Viewers recognise the injustice faced by Sam, the first man Don Draper interacts with in Mad Men’s pilot. Perhaps named for the most famous African American Sam – the help that played it again for Humphrey Bogart in Casablanca – he is described as “chatty” by a white co-worker. Tellingly, he hasn’t even said a word.
Don, exercising a postracial sensibility, responds that they were merely having a conversation: “Is that OK?” He then sends the white waiter off to fetch him a drink. Both black and white are equal: of equal service.
But Don then uses Sam as unpaid market research. He presses him on his smoking habit, asking him how he could change his mind, how he began smoking in the first place. Sam received cigarettes during the war.
Working as a waiter with an overbearing boss or co-worker, it would seem the access to cheap education, mortgages and start-up business loans guaranteed by the GI Bill were not extended to Sam. (While federally legislated, the bill was administered by the states, and so subject to their segregationist impulses.)

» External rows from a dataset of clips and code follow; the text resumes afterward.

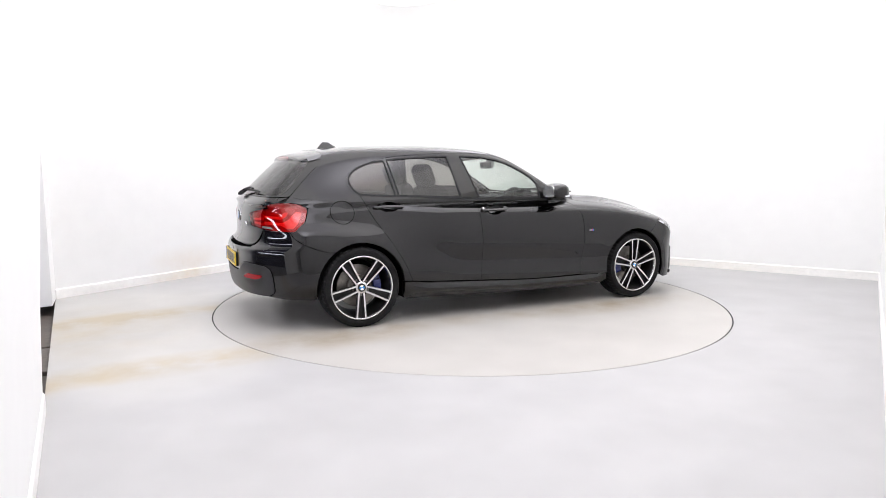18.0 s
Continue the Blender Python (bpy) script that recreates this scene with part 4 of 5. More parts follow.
def bar(points, halves, heights, foot):
    """A spoke bar: its middle line, half widths, face heights, and how deep it goes: body and face."""
    v, f, face, ff = [], [], [], []
    for k, ((x, y), w, h) in enumerate(zip(points, halves, heights)):
        v += [(x, y - w - 0.002, h - foot), (x, y - w, h), (x, y + w, h), (x, y + w + 0.002, h - foot)]
        face += [(x, y - w * 0.90, h + 0.0012), (x, y + w * 0.90, h + 0.0012)]
        if k:
            a, b = 4 * (k - 1), 4 * k
            f += [(a + i, b + i, b + i + 1, a + i + 1) for i in range(3)]
            ff.append((2 * k - 2, 2 * k, 2 * k + 1, 2 * k - 1))
    return v, f, face, ff


def spun(v, ang):
    c, s = math.cos(ang), math.sin(ang)
    return [(x * c - y * s, x * s + y * c, z) for x, y, z in v]


def roundel(parent, place, way, r, ring=CHROME, roll=0.0):
    """A round enamel badge with a dark ring and four quarters in two colours."""
    base = turned("badge", [(0.0, 0.003), (r * 0.95, 0.003), (r, 0.0), (r, -0.004)], place, way, ring, parent, "round enamel badge with blue and white quarters", roll=roll)
    turned("badge_ring", [(r * 0.60, 0.0045), (r * 0.86, 0.0045), (r * 0.88, 0.002)], place, way, INK, base, "dark badge ring", roll=roll)
    q = Vector(way).to_track_quat("Z", "Y").to_matrix().to_4x4()
    m = Matrix.Translation(Vector([float(c) for c in place])) @ q @ Matrix.Rotation(roll, 4, "Z")
    for i in range(4):
        v, f = lathe([(0.0005, 0.006), (r * 0.58, 0.006), (r * 0.60, 0.003)], 8, math.pi / 2, math.pi / 2 * i)
        link("badge_quarter", [m @ Vector(c) for c in v], f, SKY_BLUE if i % 2 else WHITE, base)
    return base


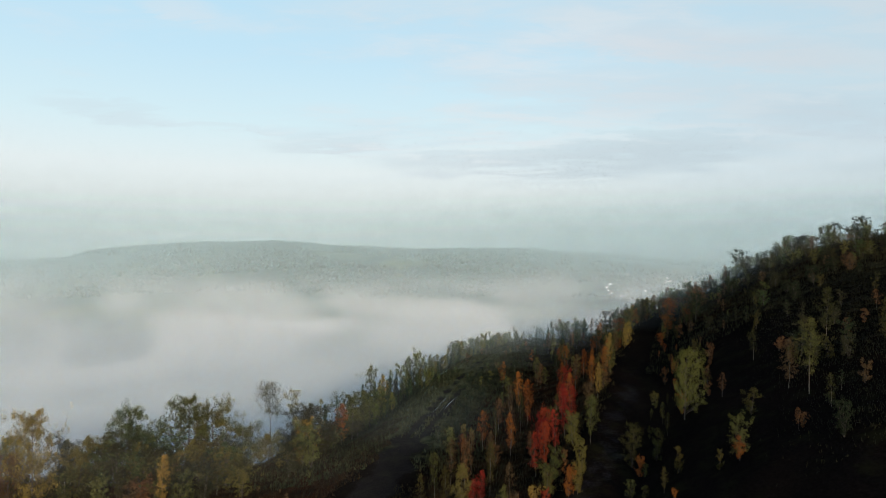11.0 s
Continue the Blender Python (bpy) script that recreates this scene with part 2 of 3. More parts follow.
def wobble(x, y):
    return (0.35 * np.sin(0.31 * x + 0.17 * y + 1.0) * np.sin(0.23 * y - 0.11 * x) + 0.18 * np.sin(0.9 * x + 0.4) * np.sin(0.83 * y + 0.7 * np.sin(0.3 * x))
            + 0.10 * np.sin(2.1 * x + 1.3 * np.sin(0.7 * y)) * np.sin(1.7 * y + np.sin(1.1 * x)))


def heap(x, y):
    """Height of the spoil heap: a terrace with a track, a bank, a second track and the upper slope."""
    xr, zr, xp, zp = road_x(y), road_z(y), path_x(y), path_z(y)
    xp = np.maximum(xp, xr + 9)
    w = edge_width(y)
    d = x - xr
    left = zr - (0.20 + 0.06 * smoothstep(78, 95, y)) * np.clip(-d - 3, 0, 12) - 0.03 * np.maximum(0, -d - 15)
    left = left - 0.30 * np.maximum(0, -d - w) * smoothstep(0, 6, -d - w) - 0.35 * np.maximum(0, -d - w - 25)
    q = np.clip((d - 3) / np.maximum(xp - 2.5 - xr - 3, 0.5), 0, 1)
    bank = zr + (zp - zr) * (0.12 * q + 0.88 * q ** 2.4)
    dx = x - xp
    rise = np.maximum(0, dx - 4)
    upper = zp + 18.5 * np.tanh(0.62 * rise / 18.5) - 0.0006 * np.maximum(0, dx - 70) ** 2
    z = np.where(d < 3, left, np.where(dx < -2.5, bank, upper))
    on_track = np.minimum(np.abs(d), np.abs(dx))
    z = z + wobble(x, y) * (0.25 + 0.75 * smoothstep(2, 6, on_track))
    return z - 0.002 * np.maximum(0, -60 - y) ** 2


# the skyline of the hill across the valley
RIDGE_X = (-4300, -2500, -1386, -1110, -1050, -900, -760, -537, -380, -237, 28, 300, 560, 900, 1400, 4300)
RIDGE_Z = (-20, -8, 5, 15, 30, 39, 49, 61, 58, 49, 38, 27, 14, 0, -25, -40)


def valley(x, y):
    crest_y = 1900 + 0 * x
    top = np.interp(x, RIDGE_X, RIDGE_Z)
    top = top + 1.6 * np.sin(x / 90) + 1.2 * np.sin(x / 41 + 1)
    fall = np.exp(-((np.minimum(y, crest_y) - crest_y) / 420) ** 2)
    spur = 77 * np.exp(-(((x - 70) / 120) ** 2 + ((y - 350) / 55) ** 2))
    return -95 + spur + (top + 95) * fall + 6 * np.sin(x / 210 + y / 330) + 4 * np.sin(y / 120 - x / 170)


def height(x, y):
    x, y = np.asarray(x, float), np.asarray(y, float)
    return np.maximum(heap(x, y), valley(x, y))


def axis(lo, hi, step, end, first, grow):
    mid = list(np.arange(lo, hi, step))
    out, s, v = [], first, mid[-1]
    while v < end[1]:
        v += s
        s = min(s * grow, 32.0)
        out.append(v)
    back, s, v = [], first, mid[0]
    while v > end[0]:
        v -= s
        s = min(s * grow, 32.0)
        back.append(v)
    return np.array(back[::-1] + mid + out)


def sheet(name, xs, ys, zf, mat):
    gx, gy = np.meshgrid(xs, ys)
    z = zf(gx, gy)
    me = bpy.data.meshes.new(name)
    nx, ny = len(xs), len(ys)
    idx = np.arange(nx * ny).reshape(ny, nx)
    quads = np.stack([idx[:-1, :-1], idx[:-1, 1:], idx[1:, 1:], idx[1:, :-1]], -1).reshape(-1, 4)
    me.from_pydata(np.stack([gx, gy, z], -1).reshape(-1, 3).tolist(), [], quads.tolist())
    me.polygons.foreach_set("use_smooth", np.ones(len(quads), bool))
    me.materials.append(mat)
    return me, gx.ravel(), gy.ravel(), z.ravel()


def make_ground():
    xs = axis(-62, 112, 0.8, (-4300, 4300), 1.2, 1.09)
    ys = axis(14, 212, 0.8, (-2500, 4600), 1.2, 1.07)
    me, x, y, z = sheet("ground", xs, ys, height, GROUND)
    d, dx = x - road_x(y), x - np.maximum(path_x(y), road_x(y) + 9)
    hp = heap(x, y)
    near = (hp > z - 0.01)
    ruts = np.maximum(1 - smoothstep(0.3, 1.0, np.abs(d + 1.0)), 1 - smoothstep(0.3, 1.0, np.abs(d - 1.0)))
    wav = d + 0.7 * np.sin(y / 3.1) * np.sin(y / 1.7 + 1) + 0.4 * np.sin(y / 0.9)
    wide = 1 - smoothstep(0.7, 3.5, np.abs(wav))
    track = np.maximum(wide + (ruts * 0.5 - wide) * smoothstep(94, 118, y), 0.5 * (1 - smoothstep(0.4, 2.2, np.abs(dx + 0.4 * np.sin(y / 2.3)))) * smoothstep(104, 84, y)) * near
    field = np.maximum(smoothstep(-2.5, -6, d), smoothstep(104, 118, y) * smoothstep(7, 3, d))
    field = np.maximum(field, 0.46 * smoothstep(66, 112, y) * smoothstep(4, 9, dx))
    field = np.maximum(field, 0.52 * smoothstep(2.5, 5, d) * smoothstep(-1.5, -4, dx)) * near
    turf = smoothstep(74, 100, y) * smoothstep(8, 3, d) * smoothstep(-22, -10, d) * near
    for key, values in (("turf", turf), ("track", track), ("field", field), ("far", 1.0 - near.astype(float))):
        me.attributes.new(key, "FLOAT", "POINT").data.foreach_set("value", values.astype(np.float32))
    tagged(new("ground", me), "spoil heap slopes with shade in their colour, above a fog-filled wooded valley", "ground", kind="structure")


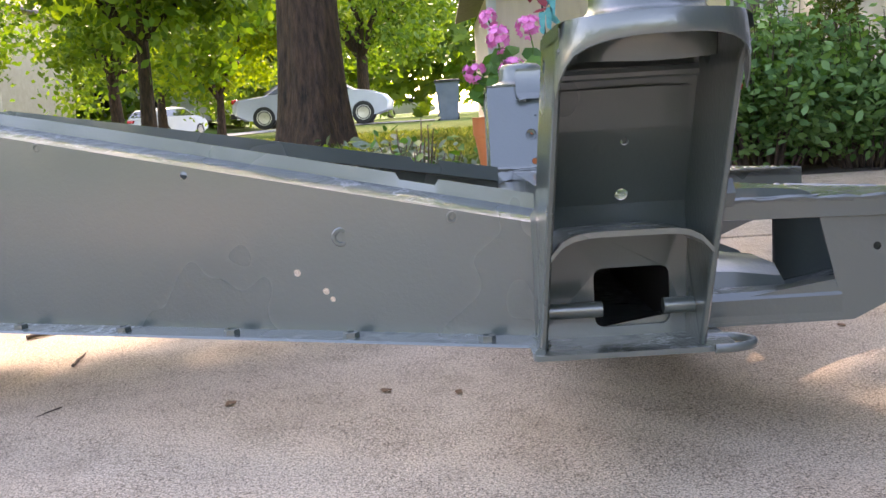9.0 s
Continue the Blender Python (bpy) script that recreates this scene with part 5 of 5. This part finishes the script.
def build_front_house():
    root = thing("neighbour_house", "tan house front with white-framed windows behind shrubs", "house", (3.0, 8, 0))
    def P(name, bm, mat, label=""):
        bmesh.ops.transform(bm, matrix=Matrix.Translation((-3, -8, 0)), verts=bm.verts[:])
        return part(name, bm, mat, root, label)
    P("wall", box(3.02, 1.9, -0.1, 3.3, 13.2, 5.0), GREY_TRIM)
    for k in range(26):
        z = 0.25 + 0.16 * k
        for y0, y1 in ((3.2, 3.93), (4.93, 5.86), (6.92, 7.22), (8.68, 11.9)):
            P("siding_board", slab([(y0, z), (y1, z), (y1, z + 0.166), (y0, z + 0.166)], [], lambda u, v, w, z=z: Vector((2.985 + 0.018 * (v - z) / 0.166 + w, u, v)), 0.014), GREY_TRIM)
    for k in range(7):
        y = 5.88 + k * 0.147
        P("panel_board", box(2.93, y, 0.1, 3.03, y + 0.143, 4.4, 0.004), TAN_SIDING)
    P("band", box(2.918, 5.87, 1.84, 2.94, 6.92, 1.88), TAN_SIDING)
    P("trim_board", box(2.95, 5.80, 0.1, 3.03, 5.88, 4.4), TAN_SIDING)
    P("trim_board", box(2.94, 6.90, 0.1, 3.03, 7.02, 4.4), WHITE_TRIM)
    build_window(root, P, 3.0, 3.95, 4.90, 0.55, 2.75, 1, 2)
    build_window(root, P, 3.0, 7.22, 8.68, 1.05, 2.75, 3, 4)
    build_window(root, P, 3.0, 9.6, 10.6, 1.05, 2.6, 2, 4)
    P("gutter", tube([(2.90, 5.0, 3.05), (2.90, 12.2, 3.05)], 0.06, 8), WHITE_TRIM, "white gutter")
    P("downspout", tube([(2.92, 6.95, 2.9), (2.88, 6.95, 2.6), (2.92, 6.96, 0.2)], 0.035, 8), WHITE_TRIM)
    # low gabled wing at the back with grooved boards, and the taller part behind it
    P("wing_wall", slab([(0.60, -0.1), (3.02, -0.1), (3.02, 2.78), (0.60, 2.10)], [], lambda u, v, w: Vector((u, 12.0 + w, v)), 0.2), TAN_SIDING)
    for k in range(7):
        x = 0.86 + 0.34 * k
        P("batten", box(x, 11.990, 0.0, x + 0.012, 12.0, 2.05 + 0.28 * (x - 0.6)), TAN_SIDING)
    P("band", box(0.60, 11.975, 1.93, 3.02, 12.0, 1.955), TAN_SIDING)
    P("band", slab([(1.80, 1.08), (3.02, 1.70), (3.02, 1.735), (1.80, 1.115)], [], lambda u, v, w: Vector((u, 11.982 + w, v)), 0.018), TAN_SIDING)
    P("corner_board", box(0.54, 11.94, -0.1, 0.68, 12.02, 2.08), WHITE_TRIM, "white corner board")
    P("wing_side", box(0.56, 12.02, -0.1, 0.62, 17, 2.05), TAN_SIDING)
    P("rake_board", slab([(0.22, 1.96), (3.02, 2.75), (3.02, 2.90), (0.22, 2.11)], [], lambda u, v, w: Vector((u, 11.80 + w, v)), 0.05), WHITE_TRIM)
    P("roof", slab([(0.20, 2.12), (3.02, 2.91), (3.02, 2.95), (0.20, 2.16)], [], lambda u, v, w: Vector((u, 11.74 + w, v)), 5.5), ROOF)
    P("upper_wall", box(1.45, 13.2, 2.3, 3.3, 13.4, 5.2), TAN_SIDING)
    P("corner_board", box(1.40, 13.14, 2.4, 1.58, 13.22, 5.2), WHITE_TRIM)
    P("upper_side", box(1.42, 13.4, 2.3, 1.46, 18, 5.2), TAN_SIDING)
    P("roof", slab([(1.0, 5.0), (3.6, 6.6), (3.6, 6.75), (1.0, 5.15)], [], lambda u, v, w: Vector((u, 12.9 + w, v)), 6.0), ROOF)
    P("roof", slab([(2.9, 4.95), (6.0, 7.2), (6.0, 7.35), (2.9, 5.1)], [], lambda u, v, w: Vector((u, 1.8 + w, v)), 10.2), ROOF)


build_front_house()


def build_far_house(x, y, w, d, h, label, mat, seed):
    root = thing("far_house", label, "house", (x, y, rise(x, y) - 0.4))
    gable = [(-w / 2, 0), (w / 2, 0), (w / 2, h), (0, h + w * 0.28), (-w / 2, h)]
    part("wall", slab(gable, [], lambda u, v, q: Vector((u, q, v)), d), mat, root)
    for sg in (-1, 1):
        part("roof", slab([(0, 0), (sg * (w / 2 + 0.5), 0), (sg * (w / 2 + 0.5), d + 0.8), (0, d + 0.8)], [], lambda u, v, q: Vector((u, v - 0.4, h + 0.15 + w * 0.28 - abs(u) * 0.56 + q)), 0.15), ROOF, root)
    rng = random.Random(seed)
    for k in range(3):
        for z in (1.0, 3.9):
            if z + 1.4 < h:
                xx = -w / 2 + w * (k + 0.5) / 3
                f = part("window", slab([(xx - 0.65, z), (xx + 0.65, z), (xx + 0.65, z + 1.5), (xx - 0.65, z + 1.5)], [[(xx - 0.55, z + 0.1), (xx + 0.55, z + 0.1), (xx + 0.55, z + 1.4), (xx - 0.55, z + 1.4)]], lambda u, v, q: Vector((u, -0.08 + q, v)), 0.1), WHITE_TRIM, root, "white window frame")
                part("pane", box(xx - 0.56, -0.02, z + 0.09, xx + 0.56, -0.012, z + 1.41), GLASS, root)
    part("chimney", box(w * 0.30, -0.5, 0, w * 0.30 + 1.4, 0.1, h + 2.5, 0.02), GREY_TRIM, root)


build_far_house(-27.0, 44.0, 11, 9, 6.2, "cream two-storey house with brown roof across the street", CREAM, 61)
build_far_house(-46.0, 46.0, 12, 9, 6.0, "cream house with tall chimney across the street", CREAM, 62)
build_far_house(-19.0, 60.0, 10, 9, 5.6, "pale house among trees down the street", WHITE_TRIM, 63)


# ---- street, cars, bin ----
def build_street():
    left = [(-60, 0.5), (-14.2, 18.3), (-8.6, 24.0), (-5.6, 33.0), (-4.5, 48.0), (-4.5, 90.0)]
    right = [(-64, 9.0), (-19.5, 25.5), (-14.6, 30.0), (-12.4, 36.0), (-11.6, 48.0), (-11.5, 90.0)]
    rows = []
    for a, b in zip(left, right):
        rows.append([(a[0] + (b[0] - a[0]) * q, a[1] + (b[1] - a[1]) * q, rise(a[0] + (b[0] - a[0]) * q, a[1] + (b[1] - a[1]) * q) + (0.02 if 0 < k < 4 else 0.03)) for k, q in enumerate((0, 0.02, 0.5, 0.98, 1))])
    tagged(part("road", strip(rows), ASPHALT), "sunlit pale grey residential street", "road", kind="structure")
    tagged(part("driveway_apron", strip([[(x, y, rise(x, y) + 0.025) for x in (-8.5, -6, -3, 0.3)] for y in (23.6, 25.5, 27.6)]), ASPHALT), "pale concrete driveway with a parked car", "driveway", kind="structure")


build_street()


def build_car(name, x, y, turn, L, W, H, mat, label, wagon=False):
    z0 = rise(x, y) + 0.03
    root = thing(name, label, "car", (x, y, z0), group="parked cars")
    root.rotation_euler = (0, 0, radians(turn))
    prof = [(-0.5, 0.30), (-0.495, 0.50), (-0.47, 0.60), (-0.36, 0.64), (-0.30, 0.66), (-0.16, 0.95), (-0.02, 0.99), (0.12, 0.96), (0.27, 0.70), (0.36, 0.66), (0.46, 0.56), (0.498, 0.42), (0.49, 0.26), (0.40, 0.17), (-0.42, 0.18)]
    if wagon:
        prof[4:6] = [(-0.46, 0.70), (-0.38, 0.93)]
        prof[3] = (-0.48, 0.64)
    rows = []
    for q in (-1, -0.96, -0.8, 0, 0.8, 0.96, 1):
        row = []
        for u, v in prof + prof[:1]:
            tuck = 1 - 0.24 * max(0.0, v - 0.62) / 0.38
            sx = 1 - 0.05 * (abs(q) > 0.9) - 0.02 * (abs(q) > 0.99)
            row.append((u * L * sx, q * W / 2 * tuck, v * H * (1 - 0.02 * (abs(q) > 0.9) * (v > 0.6))))
        rows.append(row)
    bm = strip(rows)
    bm.faces.new([v for v in bm.verts[:len(prof)]])
    bm.faces.new([v for v in bm.verts[-len(prof) - 1:-1]])
    part("body", bm, mat, root, "", True)
    side = [(-0.27, 0.67), (-0.145, 0.915), (0.10, 0.925), (0.235, 0.70)] if not wagon else [(-0.43, 0.70), (-0.36, 0.89), (0.10, 0.925), (0.235, 0.70)]
    for sg in (-1, 1):
        part("side_window", slab([(u * L, v * H) for u, v in side], [], lambda u, v, w, sg=sg: Vector((u, sg * (W / 2 * (1 - 0.24 * max(0, v / H - 0.62) / 0.38) + 0.008 - w), v)), 0.01), GLASS, root, "dark tinted side glass")
        for u in (-0.30, 0.31):
            wh = part("wheel", lathe([(0.10, -0.10), (0.30, -0.105), (0.325, -0.07), (0.325, 0.07), (0.30, 0.105), (0.10, 0.10)], (u * L, sg * (W / 2 - 0.09), 0.325), 24, axis="y"), RUBBER, root, "", True)
            part("rim", lathe([(0.001, sg * 0.10), (0.06, sg * 0.112), (0.18, sg * 0.100), (0.205, sg * 0.109), (0.215, sg * 0.100)], (u * L, sg * (W / 2 - 0.09), 0.325), 20, axis="y"), STEEL, wh, "alloy wheel rim", True)
        part("tail_light", box(-0.502 * L, sg * W * 0.30 - 0.17, 0.53 * H, -0.455 * L, sg * W * 0.30 + 0.18, 0.62 * H, 0.03), TAIL_RED, root, "red tail light", True)
    rear = [(-0.75, 0.70), (0.75, 0.70), (0.6, 0.90), (-0.6, 0.90)]
    part("rear_window", slab([(u * W / 2, v * H) for u, v in rear], [], lambda u, v, w: Vector(((-0.462 if wagon else -0.30) * L + (v / H - 0.70) * L * (0.36 if wagon else 0.5) - 0.012 + w, u, v)), 0.01), GLASS, root)
    part("bumper", box(-0.507 * L, -W * 0.46, 0.24 * H, -0.47 * L, W * 0.46, 0.34 * H, 0.02), BLACK, root, "", True)


build_car("sedan", -3.8, 25.5, 2, 4.55, 1.78, 1.42, SILVER, "silver sedan parked behind the tree trunk")
build_car("hatchback", -13.4, 43.6, 68, 4.2, 1.75, 1.48, WHITE_PAINT, "white hatchback parked on the street", True)
build_car("van", -2.9, 75.0, 5, 4.6, 1.8, 1.6, WHITE_PAINT, "white car parked far down the street", True)


def build_bin():
    z0 = rise(0.0, 23.5)
    root = thing("wheeled_bin", "dark blue-grey wheeled rubbish bin beside the house", "bin", (0.02, 23.5, z0 + 0.0))
    part("body", strip([[(x * w, y * w, z) for x, y in ((-1, -1), (1, -1), (1, 1), (-1, 1), (-1, -1))] for z, w in ((0.0, 0.24), (0.05, 0.25), (0.95, 0.31), (1.0, 0.33))]), FOUNDATION, root, "", False)
    part("lid", box(-0.35, -0.36, 1.0, 0.35, 0.36, 1.07, 0.03), BLACK, root, "dark hinged lid", True)
    for sg in (-1, 1):
        part("wheel", lathe([(0.01, -0.03), (0.11, -0.03), (0.11, 0.03), (0.01, 0.03)], (sg * 0.26, 0.2, 0.08), 16, axis="x"), RUBBER, root, "", True)


build_bin()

The legacy of slavery and segregation continues in the everyday lives of African Americans. “Black men are six times as likely as white men to be incarcerated in federal and state prisons,” reported the Pew Research Center last year, on the 50th anniversary of Dr Martin Luther King’s I Have A Dream speech. This figure is up on the same statistic from 1963, when they were five times as likely.
And while life-expectancy has increased for African Americans, so too has the income gap between black and white America.
Is it “good history” for Mad Men, in its slavishly exact recreation of Manhattan in the 1960s, to repeat the marginalisation of the past? Does fidelity to period mean that a statistical reality – the small number of African Americans in white-collar jobs in the 1960s – must become the reality of the show?
As much as it strives for historical accuracy, the show is not real. It tells a fictional story. Its characters are, mostly, fictional. It is centred on a man with an incredible (that is, hard to credit) back-story.
By keeping people of colour out of the frame, the show not only repeats the historical marginalisation of those people, but also enacts their current marginalisation.
How many television shows portray “significant” people of colour, characters that exist as more than foils for the central white characters? (I’m looking at you, Raj Koothrappali, from The Big Bang Theory.)
Who controls or provides the means for representation of people of colour? Matthew Weiner? Don Draper? Definitely not Dawn Chambers.